Não sou adepto de um saudosismo utópico, mas recordo esse período como um capítulo marcante em minha jornada. Foi nesse momento que comecei a forjar minha personalidade e dar meus primeiros passos como líder jovem.

Agradeço ao movimento da Igreja Católica por me proporcionar a oportunidade de ir além, ocupando posições que me permitiram realizar meus sonhos pessoais em prol da comunidade.

Claro, nem tudo foram rosas; muitos obstáculos surgiram no meu caminho. No entanto, ao olhar para o presente, percebo que eles foram fundamentais, servindo como proteção em vez de causar danos, além de me permitirem apreciar o aroma das flores com maior consciência.

Voltar ao passado não significa idealizá-lo no presente como algo grandioso, mas sim reconhecer o caminho percorrido. Naquele tempo, a simplicidade e a criatividade exigiam ação, pois vislumbrávamos um futuro alcançável desde que fizéssemos nossa parte.

Considero-me alguém que percorreu esse trajeto com determinação, impulsionado pela minha fé, pela vivência cultural e estudantil, pelo apoio dos pais e irmãos, pela amizade e solidariedade.

Graças a esses recursos e à minha família atual (esposa, filhas, netos...), avancei em meus propósitos e me reconstruí, mantendo sempre minha dignidade e focando no essencial: o amor ao próximo, mesmo que muitas vezes incompreendido.

Contemplar essa trajetória, onde diversos indivíduos contribuíram para a grandiosidade da história da Vila, é algo digno de celebração no presente.

A narrativa apresentada é composta por eventos históricos que permaneceram em seu tempo, juntamente com suas conquistas e falhas, e hoje nos servem como parâmetros para trilharmos nossos próprios caminhos.

Elas nos garantem a certeza de que, às vezes, perder significa ganhar - pode soar clichê, porém essa ideia foi vivenciada por mim de maneira experiente.

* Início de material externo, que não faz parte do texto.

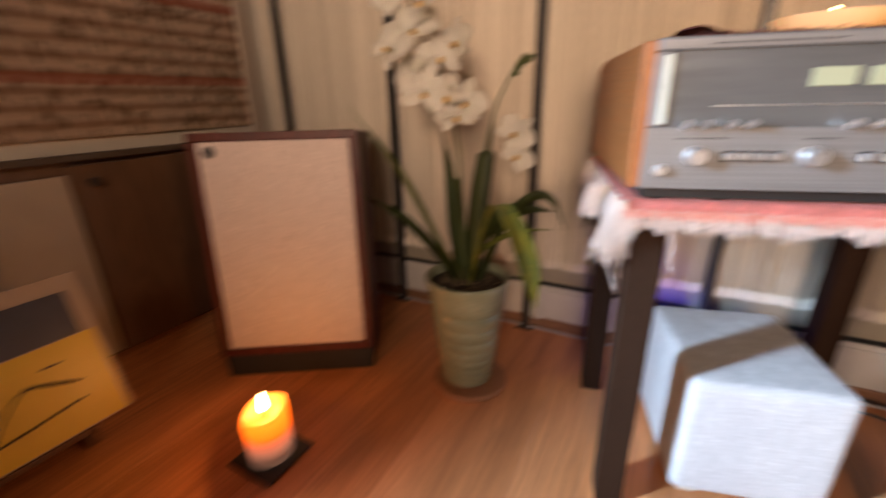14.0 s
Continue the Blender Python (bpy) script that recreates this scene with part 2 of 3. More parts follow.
def wax():
    """A candle that glows from within: brightest at its hollow top."""
    k = Nodes("glowing_wax")
    tc = k.put("ShaderNodeTexCoord")
    sp = k.put("ShaderNodeSeparateXYZ")
    k.join(tc.outputs["Object"], sp.inputs[0])
    f = k.math(sp.outputs["Z"], 1 / 0.14)
    col = k.ramp(f, (0.0, (0.9, 0.5, 0.3)), (0.45, (1.0, 0.105, 0.001)), (1.0, (1.0, 0.19, 0.003)))
    stren = k.ramp(f, (0.12, (0.03, 0.03, 0.03)), (0.36, (0.2, 0.2, 0.2)), (0.5, (0.55, 0.55, 0.55)), (1.0, (0.9, 0.9, 0.9)))
    k.colour((0.30, 0.15, 0.05))
    k.join(col, k.b.inputs["Emission Color"])
    k.join(k.math(stren, 4.8), k.b.inputs["Emission Strength"])
    return k.done(0.45)


def glow(name, c, strength, base=(0.5, 0.5, 0.5)):
    k = Nodes(name)
    k.colour(base)
    k.b.inputs["Emission Color"].default_value = (*c, 1)
    k.b.inputs["Emission Strength"].default_value = strength
    return k.done(0.4)


def dial_glass():
    k = Nodes("dial_glass")
    f = k.noise(k.coords((8, 60, 60)), 1.0, 3)
    k.colour(k.ramp(f, (0.3, (0.10, 0.10, 0.095)), (0.7, (0.15, 0.148, 0.14))))
    return k.done(0.3, 0.1, Coat_Weight=1.0, Coat_Roughness=0.06)


OAK = strip_oak()
GAP = simple("floor_gap", (0.05, 0.025, 0.012), 0.9)
ESPRESSO = simple("espresso_lacquer", (0.0285, 0.0140, 0.0078), 0.62, grain=0.2, scale=90, bump=0.03, Specular_IOR_Level=0.12)
RUBBED = simple("rubbed_edge", (0.060, 0.048, 0.042), 0.6, scale=300)
WALNUT = wood("walnut_case", (0.021, 0.0052, 0.0012), (0.046, 0.0120, 0.0028), (30, 30, 2.2), 0.65, spec=0.04)
WALNUT_SIDE = wood("walnut_side", (0.27, 0.088, 0.022), (0.44, 0.150, 0.040), (30, 2.2, 30), 0.42, ring=0.14)
MAHOGANY = wood("mahogany", (0.040, 0.010, 0.007), (0.11, 0.025, 0.015), (30, 30, 2.5), 0.45, spec=0.3)
DARKWOOD = wood("dark_panel", (0.070, 0.036, 0.019), (0.165, 0.085, 0.045), (26, 26, 2.0), 0.5)
LINEN, GRILLE, GLAZE, ALU, PLASTER, STONE = linen(), grille_cloth(), glaze(), brushed(), plaster(), streaked()
BLACK = simple("black_metal", (0.018, 0.017, 0.017), 0.45)
RUBBER = simple("black_rubber", (0.012, 0.012, 0.013), 0.38, scale=200)
HOOD = simple("hood_enamel", (0.31, 0.275, 0.21), 0.45, grain=0.1, scale=30)
WHITE_CORD = simple("white_cord", (0.48, 0.46, 0.43), 0.5)
HEATER = simple("heater_enamel", (0.55, 0.53, 0.49), 0.42, grain=0.07, scale=30)
PAINT = simple("wall_paint", (0.55, 0.49, 0.40), 0.8, grain=0.06, scale=20, bump=0.1)
CEIL = simple("ceiling_paint", (0.75, 0.72, 0.66), 0.85, grain=0.04, scale=10)
STRING = thread("curtain_string", (0.58, 0.50, 0.385), (0.88, 0.79, 0.65))
HEM = thread("curtain_hem", (0.70, 0.63, 0.52), (0.90, 0.83, 0.71))
FRINGE = thread("cream_fringe", (0.70, 0.56, 0.49), (0.94, 0.87, 0.80))
CORAL = simple("coral_cloth", (0.84, 0.28, 0.23), 0.9, grain=0.25, scale=240, bump=0.5)
LINING = simple("cloth_back", (0.82, 0.69, 0.55), 0.9, grain=0.12, scale=160, bump=0.3)
CORAL_THREAD = thread("coral_thread", (0.80, 0.30, 0.24), (0.92, 0.52, 0.42))
GREY_FRINGE = thread("grey_fringe", (0.15, 0.135, 0.12), (0.48, 0.42, 0.36))
BRAID = simple("charcoal_braid", (0.085, 0.08, 0.075), 0.95, grain=0.45, scale=350, bump=0.6)
MAROON = simple("maroon_wool", (0.16, 0.045, 0.032), 0.95, grain=0.3, scale=160, bump=0.6)
WOVEN, WAX = woven(), wax()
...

Quando fui democraticamente retirado da política, fui presenteado com a oportunidade de me redescobrir profissional e academicamente, assim como ocorreu com minha esposa.

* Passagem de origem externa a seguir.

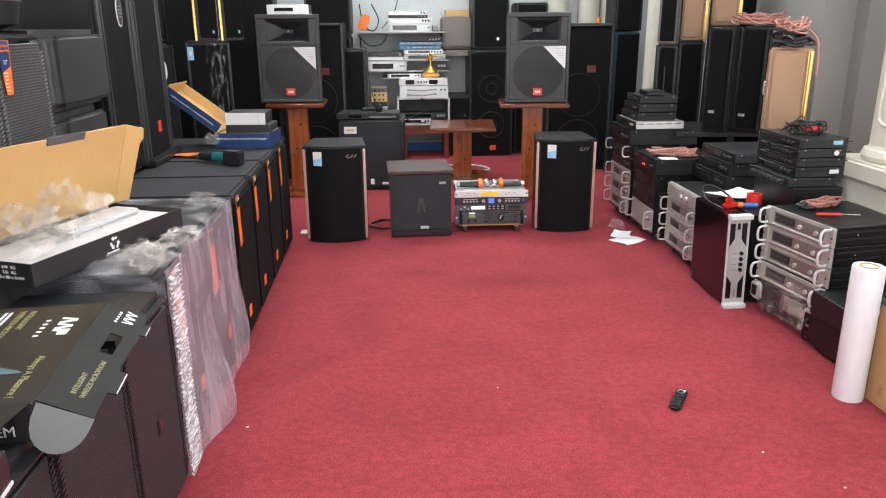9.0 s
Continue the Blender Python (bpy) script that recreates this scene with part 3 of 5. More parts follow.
tall("tall_loudspeaker", 0.0, 4.46, 0.672, 0.395, 0.38, 1.1, "tall black loudspeaker with white oval sticker, on bass cabinets", oval=True, trim=0.035, lx=0.05)
t = tall("tall_loudspeaker", 0.0, 4.87, 0.672, 0.40, 0.38, 1.1, "tall black loudspeaker with small orange badge, on bass cabinets", REDLOGO, lx=0.015, lz=0.163, trim=0.035)
part("plinth_lip", box(0.44, 0.06, 0.03, (0, -0.01, 0.0), 0.008, 2), BLACKSAT, t)
t = tall("tall_loudspeaker", -0.26, 5.30, 0.672, 0.42, 0.30, 1.1, "tall black loudspeaker set back against the wall", DARKRED, lx=0.05, lz=0.18)
t = tall("tall_loudspeaker", -0.25, 5.90, 0.0, 0.5, 0.4, 1.2, "tall black floor loudspeaker with white round sticker", rz=90)
part("round_sticker", cyl(0.055, 0.003, (0.03, -0.003, 1.04), "y", seg=36), WHITE, t)
tall("small_loudspeaker", -0.27, 5.90, 1.204, 0.3, 0.3, 0.5, "small black loudspeaker with white plate on a tall one", GREY, rz=80, lz=0.08)
t = tall("tall_loudspeaker", -0.13, 6.62, 0.0, 0.30, 0.4, 1.2, "tall black loudspeaker wrapped in clear film", rz=14)


def tallfilm(u, v):
    x = -0.02 + 0.14 * u
    z = 0.5 + 0.69 * v
    return Vector((x, -0.016 - 0.016 * abs(noise.noise(Vector((x * 26, z * 9, 5)))), z))


part("film", sheet(tallfilm, 30, 20), film_material("tall_film", (0.85, 0.87, 0.88), 0.0, 0.5, (26, 5, 5), 0.15, 1.6, 7, 0.0, (0.5, 0.8)), t, "clear film with bright upright creases", smooth=True)
badge(t, -0.12, 1.12, 0.04, 0.09, SKYBLUE, -0.03, "sticker", WHITE)
for k in range(2):
    g = thing("gold_trimmed_loudspeaker", pose(-0.13 + 0.17 * k, 6.62 + 0.04 * k, 1.204, 0, 0, 14), "small black loudspeaker with bright gold edge strip", "loudspeaker", "gold-trimmed loudspeakers")
    part("cabinet", box(0.162, 0.3, 0.5, (0, 0.16, 0), 0.008, 2), BLACK, g)
    part("front_cloth", box(0.12, 0.012, 0.46, (0.02, 0.004, 0.02), 0.004, 1), CLOTH, g)
    part("gold_strip", box(0.014, 0.016, 0.5, (-0.07, 0.0, 0), 0.004, 2), GOLD, g)
    badge(g, 0.05, 0.06, 0.012, 0.022, SKYBLUE, -0.004)
tall("tall_loudspeaker", 0.03, 7.35, 0.0, 0.44, 0.4, 1.62, "tall black floor loudspeaker in the back corner", rz=5)
tall("tall_loudspeaker", -0.45, 7.3, 0.0, 0.5, 0.4, 1.75, "tall black floor loudspeaker in the back corner", rz=30)

# ---- cartons on the aisle row ----
def open_carton():
    """Long black microphone carton with its tan lid raised."""
    t = thing("open_carton", pose(0.222, 2.975, 0.668, 0, 0, 69), "open black carton, tan inside, with white foam and clear bags", "carton")
    L, D, Hh, w = 0.62, 0.265, 0.066, 0.004
    part("base", box(L, D, w, (L / 2, D / 2, 0), 0.0008, 1), BLACKCARD, t)
    fr = part("front_wall", box(L, w, Hh, (L / 2, w / 2, 0), 0.0008, 1), BLACKCARD, t)
    part("back_wall", box(L, w, Hh, (L / 2, D - w / 2, 0), 0.0008, 1), BLACKCARD, t)
    sd = part("side_wall", box(w, D - 2 * w, Hh, (w / 2, D / 2, 0), 0.0008, 1), BLACKCARD, t)
    part("side_wall", box(w, D - 2 * w, Hh, (L - w / 2, D / 2, 0), 0.0008, 1), BLACKCARD, t)
    part("foam_tray", box(L - 0.03, D - 0.03, 0.05, (L / 2, D / 2, 0.004), 0.006, 2), FOAMWHITE, t, "white foam tray")
    part("foam_block", box(0.3, 0.1, 0.018, (0.42, 0.17, 0.054), 0.006, 2), FOAMWHITE, t)
    # recycling mark: three bent arrows
    for k in range(3):
        a = radians(90 + 120 * k)
        b = prism([(-0.011, -0.0035), (0.004, -0.0035), (0.004, -0.008), (0.012, 0), (0.004, 0.008), (0.004, 0.0035), (-0.011, 0.0035)], 0, 0.0006)
        ob = part("recycling_arrow", b, WHITE, fr)
        ob.matrix_local = pose(0.30 + 0.0135 * math.cos(a), -0.0004, 0.038 + 0.0135 * math.sin(a), 90, 0, 0) @ pose(0, 0, 0, 0, 0, math.degrees(a) + 90)
    part("print_line", box(0.05, 0.001, 0.003, (0.29, -0.0005, 0.013), 0), WHITE, fr)
    part("print_line", box(0.06, 0.001, 0.003, (0.29, -0.0005, 0.008), 0), GREY, fr)
    for j, (a, c) in enumerate((("Net Weight:", "1.90   KG"), ("Gross Weight:", "2.30   KG"), ("Dimension:", "540 x 380 x 70 MM"))):
        text("lettering", a, 0.0115, WHITE, sd, pose(-0.0006, 0.16, 0.052 - 0.014 * j, 90, 0, -90))
        text("lettering", c, 0.0115, WHITE, sd, pose(-0.0006, 0.075, 0.052 - 0.014 * j, 90, 0, -90))
    # lid: hinged at the back, leaning over
    lid = part("lid", box(L - 0.04, w, 0.285, (L / 2 + 0.02, w / 2, 0), 0.001, 1), CARDIN, t, "raised tan carton lid")
    lid.matrix_local = pose(0, D, Hh, 19, 0, 0)
    part("lid_skin", box(L - 0.04, 0.0012, 0.285, (L / 2 + 0.02, w + 0.0012, 0), 0), BLACKCARD, lid)
    part("tuck_flap", box(0.15, 0.006, 0.028, (0.36, -0.001, 0.264), 0.006, 2), GREYCARD, lid, "grey tuck flap")
    b = prism([(0, 0.004), (0.05, 0.012), (0.055, 0.22), (0.065, 0.24), (0.06, 0.275), (0.0, 0.285)], 0, 0.004)
    f = part("lid_ear", b, CARDIN, lid)
    f.matrix_local = pose(L, 0.002, 0, 0, 0, -25) @ pose(0, 0, 0, 90, 0, 0)
    b = prism([(0, 0.004), (0.06, 0.01), (0.065, 0.2), (0.05, 0.215), (0.05, 0.28), (0.0, 0.285)], 0, 0.004)
    f = part("lid_ear", b, BLACKCARD, lid)
    f.matrix_local = pose(0.042, 0.002, 0, 0, 0, -105) @ pose(0, 0, 0, 90, 0, 0)
    return t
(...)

É certo que a dor foi dilacerante, mas compreendi que não foi minha consciência (Deus) que flutuou na minha mente, mas sim o meu ego (encardido/insidioso), que me dizia que eu era um fracassado.

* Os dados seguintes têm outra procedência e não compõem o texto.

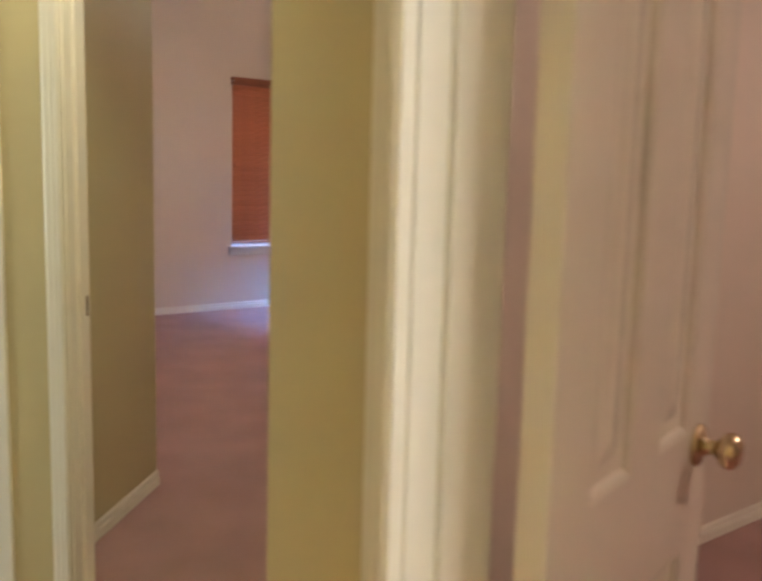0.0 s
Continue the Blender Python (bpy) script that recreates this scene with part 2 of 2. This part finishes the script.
bm = BM()
for x0, x1, z0, z1 in ((RIDGE, 0.16, PEAK, EAVE - 0.16 * SLOPE), (WEST - 0.11, RIDGE, EAVE - 0.11 * SLOPE, PEAK)):
    prism(bm, [(x0, 0.16, z0), (x1, 0.16, z1), (x1, 0.16, z1 + 0.12), (x0, 0.16, z0 + 0.12)], (0, -5.75, 0))
thing("ceiling", bm, CEIL, "vaulted beige painted ceiling rising to a ridge", "ceiling", "structure")
bm = BM()
box(bm, -0.3, 1.7, -6.4, -4.7, 3.30, 3.4)
thing("ceiling_vestibule", bm, CEIL, "beige painted ceiling over the bedroom entry", "ceiling", "structure", DIAG)

# ---- entry wall and hall ----
U0, U1, VH, VR = 0.525, 1.2950, -6.385, -6.270
bm = BM()
box(bm, 0.221, U0 - 0.02, VH, VR, 0, 3.3)
box(bm, U1 + 0.02, 1.44, VH, VR, 0, 3.3)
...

Hoje, entendo que essa afirmação está longe da verdade - a vitória nos visitou e se manifestou por meio de nossas filhas, netos e de uma existência simples, plena de paz, sem a necessidade de prestar contas a ninguém além de nossa consciência a quem posso chamar de Deus.

É claro que não sofremos de amnésia, esquecendo o que nos aconteceu, mas aprendemos a perdoar sem, necessariamente, ter que conviver novamente com aqueles que nos prejudicaram.

Afinal, somos seres livres e temos a prerrogativa de fazer escolhas e dirigir nossa jornada naquilo que acreditamos e defendemos.

Se, em certas ocasiões, precisamos nos afastar ou romper laços, devemos fazê-lo para que não nos prejudiquemos nem prejudiquemos o próximo, pois nossa compreensão é simplista: encontramos a felicidade ao fazer os outros felizes.